## Objective
Nothing in the data should change when you return it, but leave the pictures out.

BEGIN

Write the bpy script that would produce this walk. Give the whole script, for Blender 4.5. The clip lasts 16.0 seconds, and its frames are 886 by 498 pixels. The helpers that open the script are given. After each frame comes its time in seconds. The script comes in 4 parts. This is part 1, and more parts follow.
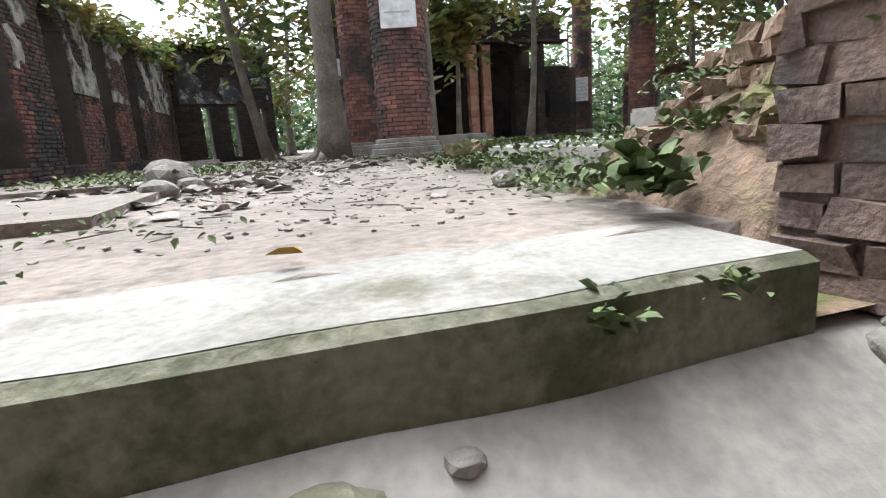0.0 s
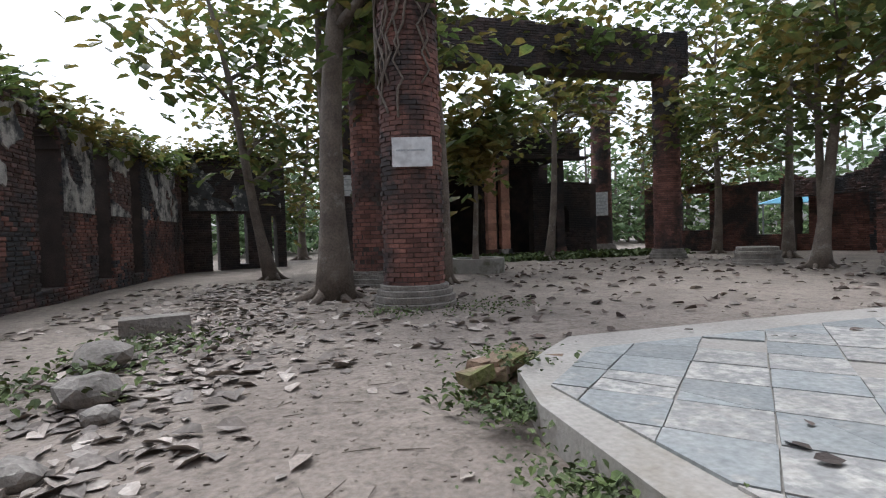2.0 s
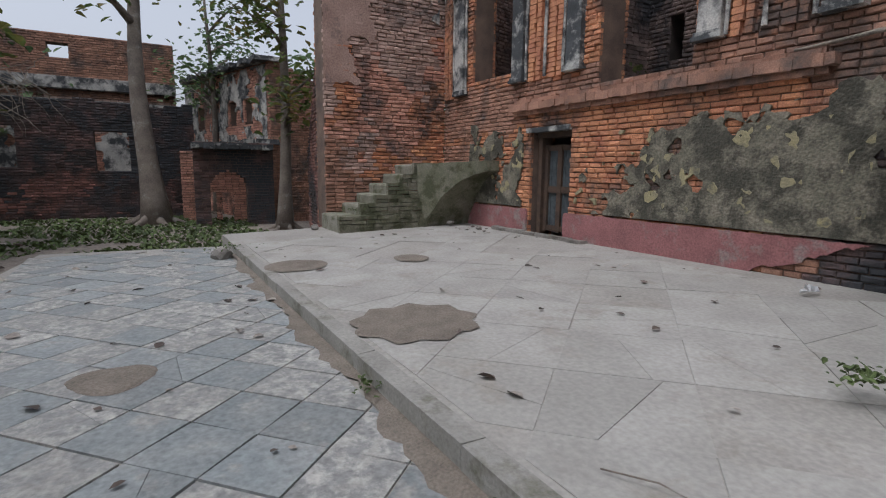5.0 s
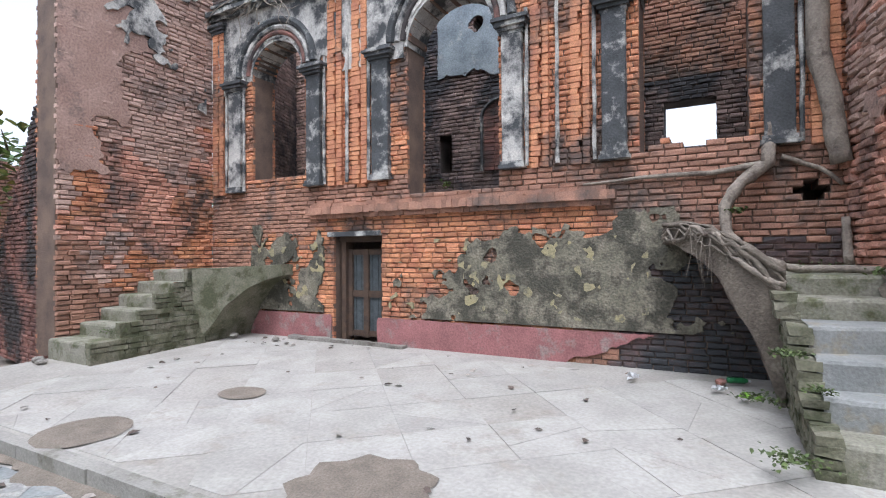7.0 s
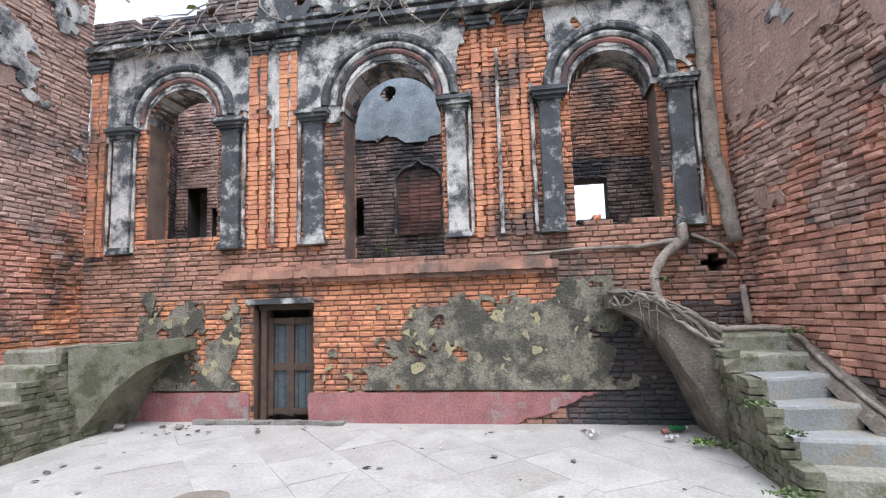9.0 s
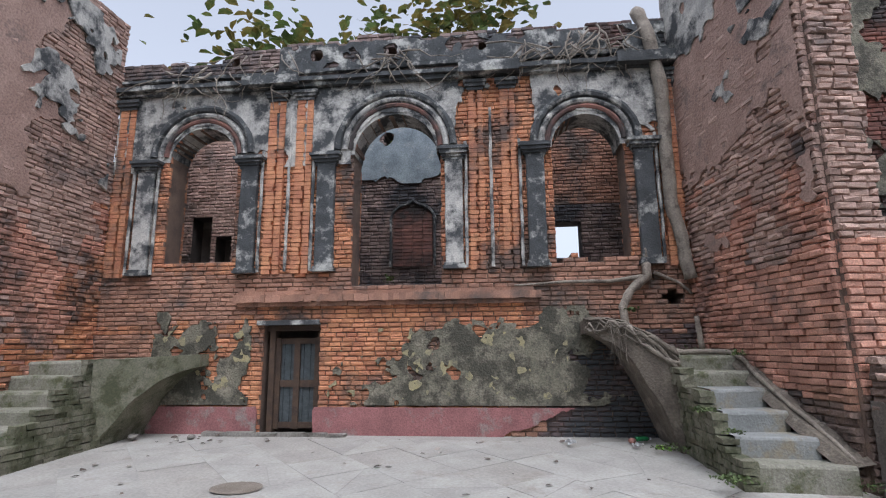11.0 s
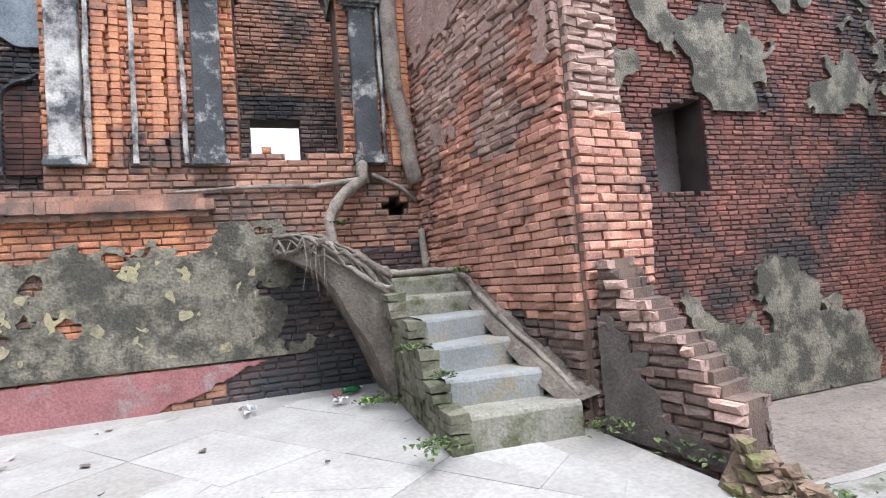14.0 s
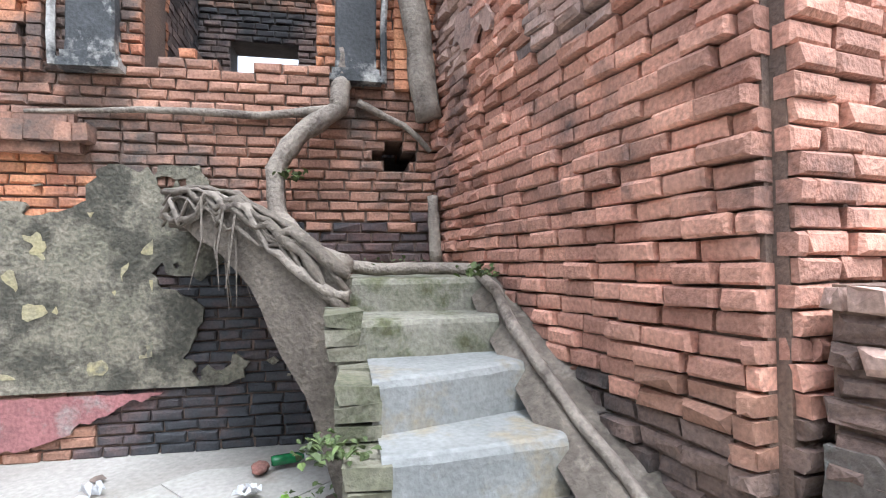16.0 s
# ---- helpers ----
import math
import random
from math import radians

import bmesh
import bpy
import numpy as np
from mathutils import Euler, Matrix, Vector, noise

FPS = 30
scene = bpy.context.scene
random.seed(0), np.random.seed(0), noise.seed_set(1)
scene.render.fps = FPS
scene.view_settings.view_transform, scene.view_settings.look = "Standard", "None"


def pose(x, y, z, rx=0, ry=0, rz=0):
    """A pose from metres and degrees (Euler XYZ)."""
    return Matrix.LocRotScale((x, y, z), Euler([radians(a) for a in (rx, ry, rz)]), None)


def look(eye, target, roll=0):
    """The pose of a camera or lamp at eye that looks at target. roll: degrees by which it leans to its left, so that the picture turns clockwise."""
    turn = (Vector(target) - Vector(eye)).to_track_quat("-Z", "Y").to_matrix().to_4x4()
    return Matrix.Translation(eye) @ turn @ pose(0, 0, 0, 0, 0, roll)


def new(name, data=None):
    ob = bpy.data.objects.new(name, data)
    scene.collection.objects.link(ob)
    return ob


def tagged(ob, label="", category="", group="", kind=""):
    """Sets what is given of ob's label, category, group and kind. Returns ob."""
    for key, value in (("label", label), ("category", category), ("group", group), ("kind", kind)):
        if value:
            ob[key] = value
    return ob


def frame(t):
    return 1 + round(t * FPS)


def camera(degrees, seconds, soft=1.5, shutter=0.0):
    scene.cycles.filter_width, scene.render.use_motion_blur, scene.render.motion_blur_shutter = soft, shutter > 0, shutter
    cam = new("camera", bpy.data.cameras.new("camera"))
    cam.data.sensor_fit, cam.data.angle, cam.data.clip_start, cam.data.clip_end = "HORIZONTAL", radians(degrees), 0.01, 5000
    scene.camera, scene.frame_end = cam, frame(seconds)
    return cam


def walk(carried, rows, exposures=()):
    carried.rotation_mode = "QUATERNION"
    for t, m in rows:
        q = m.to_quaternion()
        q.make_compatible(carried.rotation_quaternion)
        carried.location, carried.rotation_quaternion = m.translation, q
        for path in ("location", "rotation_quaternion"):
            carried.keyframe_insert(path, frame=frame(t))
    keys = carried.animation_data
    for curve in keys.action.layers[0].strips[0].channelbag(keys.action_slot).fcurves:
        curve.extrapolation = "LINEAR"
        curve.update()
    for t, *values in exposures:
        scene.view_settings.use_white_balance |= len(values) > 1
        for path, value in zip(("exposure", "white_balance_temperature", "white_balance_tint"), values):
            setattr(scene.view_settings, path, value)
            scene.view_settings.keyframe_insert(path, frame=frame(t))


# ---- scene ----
cam = camera(81.0, 16.0, 1.15)
PATH = [
    (0, (6.226, -2.813, -0.222), (5.651, -4.684, -0.631), -3.9),
    (0.5, (6.087, -3.139, 0.031), (5.522, -5.021, -0.344), 1.1),
    (1, (5.966, -3.413, 0.246), (5.545, -5.345, -0.058), -0.9),
    (1.5, (5.959, -3.644, 0.42), (5.629, -5.604, 0.192), 0.6),
    (2, (5.782, -4.054, 0.564), (5.226, -5.975, 0.507), -1.7),
    (2.5, (5.631, -4.336, 0.651), (4.795, -6.151, 0.582), -3.2),
    (3, (5.542, -4.553, 0.753), (4.398, -6.187, 0.608), -3.2),
    (3.5, (5.321, -4.887, 0.742), (3.751, -6.099, 0.489), -4.0),
    (4, (4.92, -5.236, 0.718), (2.969, -5.545, 0.403), -2.2),
    (4.2, (4.755, -5.368, 0.751), (2.78, -5.403, 0.437), -1.5),
    (4.5, (4.548, -5.622, 0.825), (2.657, -5.077, 0.465), -0.4),
    (5, (4.277, -5.936, 1.065), (2.559, -4.956, 0.769), 0.7),
    (5.2, (4.141, -6.032, 1.109), (2.532, -4.881, 0.809), -0.1),
    (7.3, (2.649, -7.055, 1.445), (1.78, -5.255, 1.509), -1.0),
    (7.5, (2.559, -7.129, 1.449), (1.753, -5.301, 1.543), -1.5),
    (8, (2.28, -7.223, 1.411), (1.721, -5.308, 1.55), -0.8),
    (8.5, (1.764, -7.374, 1.591), (1.383, -5.415, 1.718), -0.6),
    (9, (1.24, -7.493, 1.61), (0.909, -5.533, 1.837), -1.7),
    (9.2, (1.242, -7.578, 1.629), (0.907, -5.623, 1.882), -1.6),
    (11.3, (0.909, -8.569, 1.358), (0.737, -6.611, 1.731), -1.2),
    (11.5, (0.932, -8.369, 1.359), (0.786, -6.406, 1.713), -2.4),
    (12, (1.157, -8.078, 1.261), (1.259, -6.091, 1.466), -4.3),
    (12.5, (1.384, -7.753, 1.205), (1.671, -5.779, 1.343), -4.4),
    (13, (1.649, -7.374, 1.25), (2.152, -5.441, 1.346), -4.3),
    (13.5, (1.928, -6.865, 1.265), (2.487, -4.948, 1.368), -4.3),
    (14, (2.218, -6.28, 1.217), (2.836, -4.381, 1.316), -4.4),
    (14.5, (2.439, -5.651, 1.224), (3.079, -3.757, 1.29), -4.0),
    (15, (2.754, -4.969, 1.264), (3.368, -3.066, 1.325), -2.7),
    (15.5, (3.018, -4.528, 1.322), (3.55, -2.602, 1.411), -2.9),
    (16, (3.304, -3.951, 1.312), (3.677, -1.987, 1.36), -0.4),
]
EXPOSURES = [(0, 1.4, 5950, 9), (0.4, 1.05, 5900, 10), (1.0, 0.85, 5900, 11), (1.8, 0.47, 5900, 12), (3.5, 0.2, 5900, 13), (4.5, -0.35, 5900, 13), (5.2, -0.45, 5900, 13), (7.3, 0.72, 5700, 13), (8.5, 0.9, 5700, 13), (9.0, 0.78, 5700, 13), (11.5, 0.02, 5750, 13), (12.5, 0.78, 5700, 13), (14.0, 1.0, 5700, 13), (16.0, 1.25, 5650, 11)]
walk(cam, [(t, look(*p)) for t, *p in PATH], EXPOSURES)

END

## Final result
Write the bpy script that would produce this walk. Give the whole script, for Blender 4.5. The clip lasts 16.0 seconds, and its frames are 886 by 498 pixels. The helpers that open the script are given. After each frame comes its time in seconds. The script comes in 4 parts. This is part 1, and more parts follow.
0.0 s
2.0 s
5.0 s
7.0 s
9.0 s
11.0 s
14.0 s
16.0 s
# ---- helpers ----
import math
import random
from math import radians

import bmesh
import bpy
import numpy as np
from mathutils import Euler, Matrix, Vector, noise

FPS = 30
scene = bpy.context.scene
random.seed(0), np.random.seed(0), noise.seed_set(1)
scene.render.fps = FPS
scene.view_settings.view_transform, scene.view_settings.look = "Standard", "None"


def pose(x, y, z, rx=0, ry=0, rz=0):
    """A pose from metres and degrees (Euler XYZ)."""
    return Matrix.LocRotScale((x, y, z), Euler([radians(a) for a in (rx, ry, rz)]), None)


def look(eye, target, roll=0):
    """The pose of a camera or lamp at eye that looks at target. roll: degrees by which it leans to its left, so that the picture turns clockwise."""
    turn = (Vector(target) - Vector(eye)).to_track_quat("-Z", "Y").to_matrix().to_4x4()
    return Matrix.Translation(eye) @ turn @ pose(0, 0, 0, 0, 0, roll)


def new(name, data=None):
    ob = bpy.data.objects.new(name, data)
    scene.collection.objects.link(ob)
    return ob


def tagged(ob, label="", category="", group="", kind=""):
    """Sets what is given of ob's label, category, group and kind. Returns ob."""
    for key, value in (("label", label), ("category", category), ("group", group), ("kind", kind)):
        if value:
            ob[key] = value
    return ob


def frame(t):
    return 1 + round(t * FPS)


def camera(degrees, seconds, soft=1.5, shutter=0.0):
    scene.cycles.filter_width, scene.render.use_motion_blur, scene.render.motion_blur_shutter = soft, shutter > 0, shutter
    cam = new("camera", bpy.data.cameras.new("camera"))
    cam.data.sensor_fit, cam.data.angle, cam.data.clip_start, cam.data.clip_end = "HORIZONTAL", radians(degrees), 0.01, 5000
    scene.camera, scene.frame_end = cam, frame(seconds)
    return cam


def walk(carried, rows, exposures=()):
    carried.rotation_mode = "QUATERNION"
    for t, m in rows:
        q = m.to_quaternion()
        q.make_compatible(carried.rotation_quaternion)
        carried.location, carried.rotation_quaternion = m.translation, q
        for path in ("location", "rotation_quaternion"):
            carried.keyframe_insert(path, frame=frame(t))
    keys = carried.animation_data
    for curve in keys.action.layers[0].strips[0].channelbag(keys.action_slot).fcurves:
        curve.extrapolation = "LINEAR"
        curve.update()
    for t, *values in exposures:
        scene.view_settings.use_white_balance |= len(values) > 1
        for path, value in zip(("exposure", "white_balance_temperature", "white_balance_tint"), values):
            setattr(scene.view_settings, path, value)
            scene.view_settings.keyframe_insert(path, frame=frame(t))


# ---- scene ----
cam = camera(81.0, 16.0, 1.15)
PATH = [
    (0, (6.226, -2.813, -0.222), (5.651, -4.684, -0.631), -3.9),
    (0.5, (6.087, -3.139, 0.031), (5.522, -5.021, -0.344), 1.1),
    (1, (5.966, -3.413, 0.246), (5.545, -5.345, -0.058), -0.9),
    (1.5, (5.959, -3.644, 0.42), (5.629, -5.604, 0.192), 0.6),
    (2, (5.782, -4.054, 0.564), (5.226, -5.975, 0.507), -1.7),
    (2.5, (5.631, -4.336, 0.651), (4.795, -6.151, 0.582), -3.2),
    (3, (5.542, -4.553, 0.753), (4.398, -6.187, 0.608), -3.2),
    (3.5, (5.321, -4.887, 0.742), (3.751, -6.099, 0.489), -4.0),
    (4, (4.92, -5.236, 0.718), (2.969, -5.545, 0.403), -2.2),
    (4.2, (4.755, -5.368, 0.751), (2.78, -5.403, 0.437), -1.5),
    (4.5, (4.548, -5.622, 0.825), (2.657, -5.077, 0.465), -0.4),
    (5, (4.277, -5.936, 1.065), (2.559, -4.956, 0.769), 0.7),
    (5.2, (4.141, -6.032, 1.109), (2.532, -4.881, 0.809), -0.1),
    (7.3, (2.649, -7.055, 1.445), (1.78, -5.255, 1.509), -1.0),
    (7.5, (2.559, -7.129, 1.449), (1.753, -5.301, 1.543), -1.5),
    (8, (2.28, -7.223, 1.411), (1.721, -5.308, 1.55), -0.8),
    (8.5, (1.764, -7.374, 1.591), (1.383, -5.415, 1.718), -0.6),
    (9, (1.24, -7.493, 1.61), (0.909, -5.533, 1.837), -1.7),
    (9.2, (1.242, -7.578, 1.629), (0.907, -5.623, 1.882), -1.6),
    (11.3, (0.909, -8.569, 1.358), (0.737, -6.611, 1.731), -1.2),
    (11.5, (0.932, -8.369, 1.359), (0.786, -6.406, 1.713), -2.4),
    (12, (1.157, -8.078, 1.261), (1.259, -6.091, 1.466), -4.3),
    (12.5, (1.384, -7.753, 1.205), (1.671, -5.779, 1.343), -4.4),
    (13, (1.649, -7.374, 1.25), (2.152, -5.441, 1.346), -4.3),
    (13.5, (1.928, -6.865, 1.265), (2.487, -4.948, 1.368), -4.3),
    (14, (2.218, -6.28, 1.217), (2.836, -4.381, 1.316), -4.4),
    (14.5, (2.439, -5.651, 1.224), (3.079, -3.757, 1.29), -4.0),
    (15, (2.754, -4.969, 1.264), (3.368, -3.066, 1.325), -2.7),
    (15.5, (3.018, -4.528, 1.322), (3.55, -2.602, 1.411), -2.9),
    (16, (3.304, -3.951, 1.312), (3.677, -1.987, 1.36), -0.4),
]
EXPOSURES = [(0, 1.4, 5950, 9), (0.4, 1.05, 5900, 10), (1.0, 0.85, 5900, 11), (1.8, 0.47, 5900, 12), (3.5, 0.2, 5900, 13), (4.5, -0.35, 5900, 13), (5.2, -0.45, 5900, 13), (7.3, 0.72, 5700, 13), (8.5, 0.9, 5700, 13), (9.0, 0.78, 5700, 13), (11.5, 0.02, 5750, 13), (12.5, 0.78, 5700, 13), (14.0, 1.0, 5700, 13), (16.0, 1.25, 5650, 11)]
walk(cam, [(t, look(*p)) for t, *p in PATH], EXPOSURES)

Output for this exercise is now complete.